Customer Focus

When starting this blog, one of my goals was to reflect on the different business lessons I have learnt in my professional life and attempt to articulate them. My first lesson-learnt appears to be self-evident: customer-focus. In my opinion, customer focus is a critical factor for a successful company, though it is often missed. How is it that something that is so obvious is so often missed?

My first job out of university, back in 1996, was for a company called Dialogic. Dialogic had invented the computer-telephony hardware market, had approximately 80% of the market-share, and was a global NASDAQ listed company employing nearly 1000 people. The division of Dialogic that I worked for was based in Auckland, New Zealand, where we were developing a middleware product for the computer-telephony industry called CT-Media. It was a product that made a lot of sense for the industry, and even now on reflection it was a compelling solution that should have been successful given the resources we had available. The concept of the product held so much promise that even prior to wide-spread adoption of the product, Microsoft signed a partnership with Dialogic for $20 million USD and purchased a 10% stake in the company, and it was a factor that motivated Intel to acquire Dialogic out-right. So you would imagine, with the resources available to us and the compelling market opportunity, this should have been a success. Unfortunately this is actually a tale of woe as we failed abysmally. Over the years I have reflected in hind-sight and I have considered the various lessons from this experience. The most critical and influential lesson for me was customer-focus.

A few years ago I enrolled in a marketing course at the University of Auckland, and in one of the very first lectures we discussed the development of the marketing concept. The model put forward was about the move from the ‘product concept’ to the ‘marketing concept’. Under the ‘product concept’ a company attempts to build a better mouse-trap; under the ‘marketing concept’ a company attempts to find a better solution to the customer’s mouse problem. I was able to immediately relate this to Dialogic and CT-Media where we were building an elaborate mouse-trap without any attempt to actually consider the problems that our customers really wanted to solve. When I consider the approach that we took I can see many examples of the problem that led to this:

- The majority of engineers didn’t have any customer contact at all. Initially customer-support was performed by the QA department, which tended to be the most junior of engineers straight from university. It was felt that having them deal with the customers would free up time for the experienced engineers to develop the software. When the product gained some publicity and a number of customers were trialling the software, Dialogic decided that dealing with customers involved too much of the junior engineer’s time. Therefore this support role was transferred to New Jersey.
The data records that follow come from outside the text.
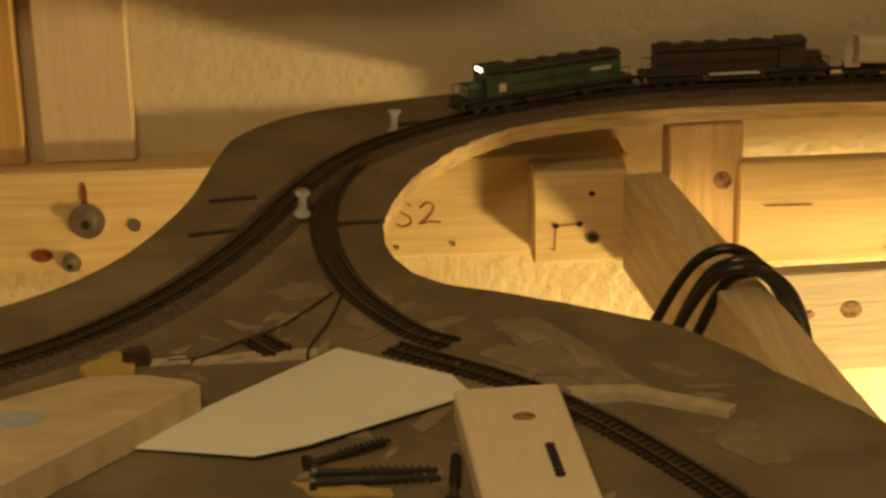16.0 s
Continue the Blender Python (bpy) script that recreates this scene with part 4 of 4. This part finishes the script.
# ---- things on the near plywood ----
T0 = rise(0)
wbk = thing("wood_offcut", "pale sanded wood offcut with a knot and a screw", "wood block", at=(0.08, 0.93, T0))
wm = pose(0.082, 0.872, T0 + 0.001, 0, 0, 3)
part("block", box(-0.029, 0.029, -0.130, 0.096, 0, 0.019, wm, 0.0015), M_PAINTED, wbk)
p = wm @ Vector((0.004, 0.054, 0.0192))
knot(wbk, p.x, p.y, p.z, 0.006, 0.004, "z")
for k in range(7):
    p = wm @ Vector((0.012, 0.016 - k * 0.0055, 0.0200))
    knot(wbk, p.x, p.y, p.z, 0.0026, 0.0018, "z", M_HOLE, "screw_thread")
pap = part("paper_sheet", slab([(-0.134, 0.948), (-0.016, 1.067), (0.050, 1.022), (0.060, 0.995), (-0.031, 0.935), (-0.060, 0.924)], lambda x, y: T0 + 0.0025 + 0.003 * math.sin((x + 0.13) * 14), 0.0008, 0.025), [M_WHITE, M_WHITE])
tagged(pap, "curled white sheet lying on the plywood", "paper")
M_LUMBER = mat("rough_dusty_lumber", (0.60, 0.46, 0.29), (0.42, 0.31, 0.18), 0.8, 26, (1, 3, 1), bump=0.4, bscale=140)
lg = thing("lumber_scrap", "pale rough lumber scrap with a blue stain", "wood block", at=(-0.2, 0.95, T0))
part("plank", slab([(-0.092, 0.987), (-0.098, 0.994), (-0.125, 1.005), (-0.156, 1.004), (-0.201, 0.975), (-0.330, 0.812), (-0.225, 0.818)], lambda x, y: T0 + 0.0195 + 0.0004 * math.sin(x * 90 + y * 40), 0.0185, 0.02), [M_LUMBER, M_LUMBER], lg)
knot(lg, -0.186, 0.949, T0 + 0.0198, 0.013, 0.010, "z", mat("pale_blue_stain", (0.42, 0.46, 0.48), None, 0.7, 60), "blue_stain")
for x, y, a, l in ((0.004, 0.892, 0, 0.066), (0.004, 0.902, -2, 0.064), (0.044, 0.890, 85, 0.055), (-0.010, 0.926, 30, 0.05)):
    sc = thing("black_screw", "black wood screw lying on the plywood", "screw", "loose screws", at=(x, y, T0))
    m = pose(x, y, T0 + 0.004, 0, 90, a)
    part("shank", add_cyl(bmesh.new(), 0.0022, l, m, 10, 0.0012), M_BLACK, sc)
    part("head", add_cyl(bmesh.new(), 0.0048, 0.003, m @ pose(0, 0, -l / 2), 14), M_BLACK, sc)
    th = bmesh.new()
    for k in range(9):
        add_cyl(th, 0.0030, 0.0008, m @ pose(0, 0, -l * 0.1 + k * l * 0.065, 8), 10)
    part("thread", th, M_BLACK, sc)

# plaster flakes and chips
def flakes(name, label, n, area, size, material, seed, z=None, h=0.0012):
    r = random.Random(seed)
    bm = bmesh.new()
    for _ in range(n):
        x, y = r.uniform(*area[:2]), r.uniform(*area[2:])
        s_ = r.uniform(*size)
        if z is None and (y > 1.165 - 0.80 * max(0, x - 0.02) or x > 0.23):
            continue
        a0 = r.uniform(0, 6.28)
        k = r.randint(4, 7)
        ring = []
        for i in range(k):
            u, v = s_ * r.uniform(0.5, 1.9) * math.cos(i * 6.283 / k), s_ * r.uniform(0.15, 0.6) * math.sin(i * 6.283 / k)
            ring.append((x + u * math.cos(a0) - v * math.sin(a0), y + u * math.sin(a0) + v * math.cos(a0)))
        zt = (rise(x) if z is None else z)
        top = [bm.verts.new((u, v, zt + h + r.uniform(0, 0.0002))) for u, v in ring]
        bot = [bm.verts.new((u, v, zt - 0.0004)) for u, v in ring]
        bm.faces.new(top)
        for i in range(k):
            bm.faces.new((top[i], bot[i], bot[(i + 1) % k], top[(i + 1) % k]))
    return tagged(part(name, bm, material), label, "debris", kind="stuff")


M_PLASTER2 = mat("thin_plaster_smear", (0.27, 0.205, 0.125), (0.20, 0.15, 0.09), 0.9, 60)
flakes("plaster_smears", "thin dull plaster smears on the plywood", 30, (-0.14, 0.22, 0.94, 1.20), (0.006, 0.020), M_PLASTER2, 15, None, 0.0006)
M_PLASTER = mat("plaster_chip", (0.33, 0.255, 0.165), (0.25, 0.185, 0.115), 0.85, 60)
flakes("plaster_flakes", "flat pale plaster flakes scattered on the plywood", 46, (-0.12, 0.20, 0.98, 1.20), (0.003, 0.010), M_PLASTER, 5)
flakes("plaster_flakes", "flat pale plaster flakes scattered on the plywood", 18, (-0.10, 0.12, 0.86, 1.0), (0.003, 0.010), M_PLASTER, 8)
flakes("dark_chips", "small dark chips on the white sheet", 24, (0.94, 1.03, 0.10, 0.68), (0.0005, 0.0018), M_CORK_D, 6, 1.0)
flakes("dark_chips", "small dark chips on the deck", 20, (0.60, 0.80, 0.42, 0.86), (0.0005, 0.0016), M_CORK_D, 7, 1.0)
flakes("ballast_lumps", "loose ballast lumps along the yard tracks", 260, (1.04, 1.18, -0.1, 0.72), (0.001, 0.0030), M_BALLAST, 9, 1.0048)
for x, y in ((1.003, 0.566), (1.005, 0.545), (1.010, 0.664)):
    tagged(part("dark_chip", box(-0.006, 0.006, -0.0018, 0.0018, 0, 0.002, pose(x, y, 1.0002, 0, 0, rw.uniform(-50, 50)), 0.0005), M_CORK_D), "dark sliver lying on the white sheet", "debris", "dark slivers")

spl = bmesh.new()
rs = random.Random(3)
for k in range(9):
    a = Vector((0.660 + rs.uniform(-0.012, 0.012), 1.643 + rs.uniform(-0.004, 0.004), rise(0.66) + 0.001))
    add_tube(spl, [a, a + Vector((rs.uniform(-0.012, 0.012), rs.uniform(-0.004, 0.004), rs.uniform(0.006, 0.014)))], 0.0008, 5)
tagged(part("fibre_tuft", spl, M_CORK_D), "small tuft of dark fibres at the plywood rim", "tuft")


# scraps on the plywood between the two tracks
def scrap(name, label, cat, ring, h, material, seed):
    r = random.Random(seed)
    fine = []
    for a, b in zip(ring, ring[1:] + ring[:1]):
        for k in range(4):
            u = k / 4
            j = 0.0016 if k else 0.0
            fine.append((a[0] + (b[0] - a[0]) * u + r.uniform(-j, j), a[1] + (b[1] - a[1]) * u + r.uniform(-j, j)))
    bm = bmesh.new()
    top = [bm.verts.new((x, y, rise(x) + h)) for x, y in fine]
    bot = [bm.verts.new((x, y, rise(x) - 0.0003)) for x, y in fine]
    n = len(fine)
    bm.faces.new(top)
    for i in range(n):
        bm.faces.new((top[i], bot[i], bot[(i + 1) % n], top[(i + 1) % n]))
    bmesh.ops.recalc_face_normals(bm, faces=bm.faces)
    return tagged(part(name, bm, material), label, cat)


track("short cut piece of dark track between the two lines", [(-0.066, 1.094), (-0.057, 1.080), (-0.048, 1.067)], 0.0015, False)
M_SCRAP_Y = mat("yellowed_scrap", (0.50, 0.36, 0.10), (0.38, 0.26, 0.08), 0.8, 70)
M_SCRAP_P = mat("pale_plaster_scrap", (0.50, 0.42, 0.30), (0.36, 0.28, 0.18), 0.85, 80)
scrap("plaster_scrap", "yellowed torn scrap behind the wood offcut", "scrap", [(-0.169, 1.060), (-0.150, 1.081), (-0.137, 1.066), (-0.136, 1.046), (-0.162, 1.042)], 0.0030, M_SCRAP_Y, 3)
scrap("cork_lump", "small dark red-brown lump of cork", "scrap", [(-0.144, 1.063), (-0.142, 1.072), (-0.130, 1.072), (-0.129, 1.062)], 0.0095, P_BROWN, 4)
scrap("plaster_scrap", "pale torn plaster scrap on the plywood", "scrap", [(-0.128, 1.061), (-0.125, 1.070), (-0.108, 1.073), (-0.104, 1.064)], 0.0018, M_SCRAP_P, 5)
scrap("plaster_scrap", "long pale torn plaster scrap on the plywood", "scrap", [(-0.103, 1.060), (-0.098, 1.070), (-0.066, 1.077), (-0.030, 1.078), (-0.020, 1.072), (-0.036, 1.062), (-0.070, 1.062)], 0.0012, M_SCRAP_P, 6)
scrap("plaster_scrap", "thin yellowed scrap beside the screws", "scrap", [(-0.040, 0.900), (-0.024, 0.898), (0.011, 0.887), (0.011, 0.879), (-0.028, 0.883)], 0.0010, M_SCRAP_Y, 7)
scrap("plaster_scrap", "dull torn patch of plaster near the switch", "scrap", [(-0.062, 1.175), (-0.048, 1.192), (-0.026, 1.188), (-0.022, 1.168), (-0.044, 1.160)], 0.0009, M_PLASTER2, 8)
scrap("plaster_scrap", "dull torn patch of plaster by the loose track", "scrap", [(0.068, 1.058), (0.082, 1.074), (0.118, 1.058), (0.128, 1.030), (0.102, 1.024)], 0.0009, M_PLASTER2, 9)
for run in ([(-0.118, 1.066), (-0.098, 1.070), (-0.076, 1.092), (-0.053, 1.113), (-0.036, 1.140), (-0.020, 1.169)], [(-0.034, 1.058), (-0.034, 1.072), (-0.031, 1.088), (-0.023, 1.115), (-0.017, 1.145), (-0.013, 1.172)]):
    tagged(part("loose_wire", add_tube(bmesh.new(), spline([Vector((x, y, rise(x) + 0.0016)) for x, y in run], 6), 0.0009, 6), M_TIE), "thin dark wire lying across the plywood", "wire")
scrap("wood_splinter", "long pale wood splinter across the loose track", "scrap", [(0.113, 0.999), (0.155, 0.997), (0.204, 0.965), (0.199, 0.956), (0.150, 0.984), (0.115, 0.987)], 0.0046, M_SCRAP_P, 21)
scrap("plaster_scrap", "wide dull plaster patch between the tracks", "scrap", [(0.080, 1.112), (0.108, 1.116), (0.137, 1.060), (0.166, 0.990), (0.132, 1.004), (0.100, 1.046)], 0.0008, M_PLASTER2, 22)
scrap("plaster_scrap", "cracked plaster patch near the switch", "scrap", [(-0.006, 1.150), (0.010, 1.172), (0.020, 1.160), (0.016, 1.120), (0.002, 1.105), (-0.010, 1.120)], 0.0008, M_PLASTER2, 23)
scrap("plaster_scrap", "pale plaster crumb beside the loose track", "scrap", [(0.092, 1.084), (0.104, 1.092), (0.112, 1.078), (0.100, 1.068)], 0.0016, M_PLASTER, 24)
scrap("plaster_scrap", "pale plaster crumb beside the loose track", "scrap", [(0.124, 1.050), (0.138, 1.044), (0.140, 1.030), (0.126, 1.030)], 0.0016, M_PLASTER, 25)
scrap("plaster_scrap", "dull plaster patch at the plywood rim", "scrap", [(0.190, 0.950), (0.214, 0.930), (0.222, 0.900), (0.205, 0.895), (0.186, 0.925)], 0.0010, M_PLASTER2, 26)
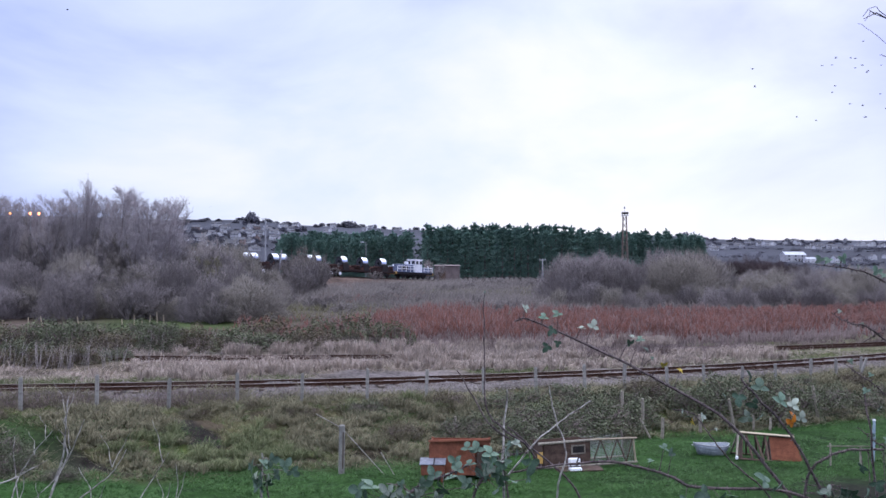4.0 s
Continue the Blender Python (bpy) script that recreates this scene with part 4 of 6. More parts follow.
near_post = thing("fence_post", pose(-3.01, 27.24, -1.46, 0, 0.5, 12), "stout grey lichened post with slack rail stays", "fence post", "old paddock posts")
part("post", [box(0, 0, 0.8, 0.17, 0.15, 1.6, 0.03)], M_CONCRETE, near_post)
part("groove", [box(0.03, -0.077, 0.85, 0.03, 0.012, 1.1)], M_DARKWOOD, near_post, "dark weather crack")
for a, b in (((-0.75, 0.3, 1.9), (0, 0, 1.5)), ((0, 0, 1.5), (1.25, -0.5, 0.15)), ((1.1, -0.5, 0.85), (1.55, -0.6, 0.1))):
    part("stay", [rod(a, b, 0.014, 0.012, 5)], M_CANEPALE, near_post, "pale split rail leaning on the post")
for x, y, h, r, lean in ((7.40, 33.9, 1.35, 0.065, 1), (7.62, 33.2, 0.85, 0.035, -27), (7.97, 33.27, 0.75, 0.06, 3), (9.77, 34.66, 0.7, 0.06, -2), (11.05, 34.53, 1.3, 0.06, -9),
                         (11.94, 35.13, 0.55, 0.05, 0), (12.57, 35.13, 0.45, 0.05, 3), (15.31, 37.18, 1.5, 0.06, -8), (13.9, 36.0, 1.3, 0.06, -11), (0.36, 32.0, 0.7, 0.06, 6), (7.0, 35.6, 1.1, 0.07, 0)):
    post_thing(x, y, h, r, lean)
pipe_post = post_thing(13.62, 29.0, 1.30, 0.05, 3, 0, M_BLUEPIPE, "pale blue plastic pipe guard on a post", "pipe_post")
part("cap", [rod((0, 0, 1.43), (0, 0, 1.48), 0.055, 0.04, 8)], M_WHITE, pipe_post)
rail_post = thing("hurdle", pose(11.9, 28.3, -1.3, 0, 0, 8), "broken wooden hurdle lying in the grass", "hurdle")
part("top_rail", [rod((0, 0, 0.62), (1.4, 0, 0.58), 0.018, 0.014, 5)], M_POSTWOOD, rail_post)
part("post", [rod((0.1, 0, -0.1), (0.1, 0, 0.7), 0.03, 0.03, 5)], M_POSTWOOD, rail_post)
part("post", [rod((1.1, 0, -0.1), (1.1, 0, 0.6), 0.03, 0.03, 5)], M_POSTWOOD, rail_post)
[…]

- Requirements analysis was not performed by the development group. The New Jersey head-office had the sales and marketing functions and hence took complete responsibility for requirements analysis. This further freed up the time for our engineers to do what they did best: develop wonderful software.

- We actively discouraged customer interaction. Occasionally some particularly important and high visibility customer would interrupt our work by scheduling a conference call. To try to avoid this we would block out days of the week when we couldn’t be disturbed.

- We assumed that our customers just really didn’t get it. They just didn’t understand how brilliant this complex product was and they failed to appreciate the intricate beauty of its internal design. Therefore, on the occasions that engineers were involved with an actual potential customer, the objective wasn’t to listen to the customer and their unique problems. The objective was to educate the customer as to how they should structure their solution or modify their requirements.

- Some initial customers had issues with the software. In general, we’d point out that version 2.0 would fix all their problems and that they should just wait for the next release. Version 2.0 was released approximately three years after the initial version and didn’t actually resolve the issues that the customers actually had. However, it did contain additional clever abstractions, and clean beautiful code.

In summary, our focus was on building a beautiful product, but we didn’t really understand the customer problem that we were trying to solve, and we didn’t listen when the product failed to solve their problems. So it isn’t surprising that customers didn’t use it. Therefore after spending tens of millions of dollars in development, the product was canned with only a handful of customers.

This blog entry begets another. How can you organise a software development effort to ensure that it is customer focused instead of product focused?